SM Online June 2017
GRID SECURITY
For the first time in history, hackers used a cyberattack to knock out a portion of a nation’s electric grid. In Analysis of the Cyber Attack on the Ukrainian Power Grid, experts from SANS and the Electricity Information and Analysis Center explain how the hackers carried out the attack. Another report, When the Lights Went Out: A Comprehensive Review of the 2015 Attacks on Ukrainian Critical Infrastructure, this one from Booz Allen Hamilton, analyzes the same attack and suggests ways to avoid another one.
CRITICAL INFRASTRUCTURE
A new report from the Massachusetts Institute of Technology—Keeping America Safe: Toward More Secure Networks for Critical Sectors—identifies eight challenges with recommendations for increased infrastructure cybersecurity.
STEMMING RADICALIZATION
A bipartisan study group convened by the Washington Institute, a think tank dedicated to U.S. Middle East policy, recently issued a report which examines the question: Can the U.S. government build a system of intervention where individuals could be identified and redirected away from extremism before they commit an act of terror? The report, Defeating Ideologically Inspired Extremism: A Strategy to Build Strong Communities and Protect the U.S. Homeland, looks at alternatives.
AIRPORT SECURITY
In its recent report, America’s Airports: The Threat from Within, the U.S. House of Representatives’ Homeland Security Committee pulls no punches in a clear conclusion: “America’s airports and aircraft remain vulnerable to attack and exploitation by nefarious individuals.”
BORDER PROTECTION
Two government reports delve into current border security efforts and what can be learned from them as the new U.S. administration moves to build a wall between the United States and Mexico.
VIGILANCE FATIGUE
To effectively respond to alerts, security operators must pay attention for sustained periods of time without getting so tired that job performance decreases.
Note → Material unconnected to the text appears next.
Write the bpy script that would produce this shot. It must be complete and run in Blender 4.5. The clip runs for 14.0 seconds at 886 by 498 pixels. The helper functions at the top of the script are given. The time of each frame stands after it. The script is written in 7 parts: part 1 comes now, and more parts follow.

But are vigilance and fatigue two sides of the same coin? That was the topic of a panel at the Human Factors and Ergonomics Society 2016 Annual Meeting, which published its findings in a paper.
INCENTIVES
Misaligned incentives between hackers and defenders are making companies more vulnerable to cyberattacks, according to Tilting the Playing Field: How Misaligned Incentives Work Against Cybersecurity from Intel.
HUMAN RIGHTS
The U.K. House of Commons passed a bill that expands the U.K. government’s powers to freeze human rights violators’ assets.
HOSTILE ENVIRONMENT
Hugs in the workplace may create a sexually hostile work environment under Title VII of the Civil Rights Act, a U.S. federal court of appeals ruled.
SAFETY INSPECTIONS
A global oil and gas production services provider will pay $9 million for falsifying safety inspections and violating the U.S. Clean Water Act.
CYBER SPENDING
A survey from Nuix finds that 42 percent of self-identified hackers and penetration testers consider data hygiene and information governance the least effective places to spend a security budget.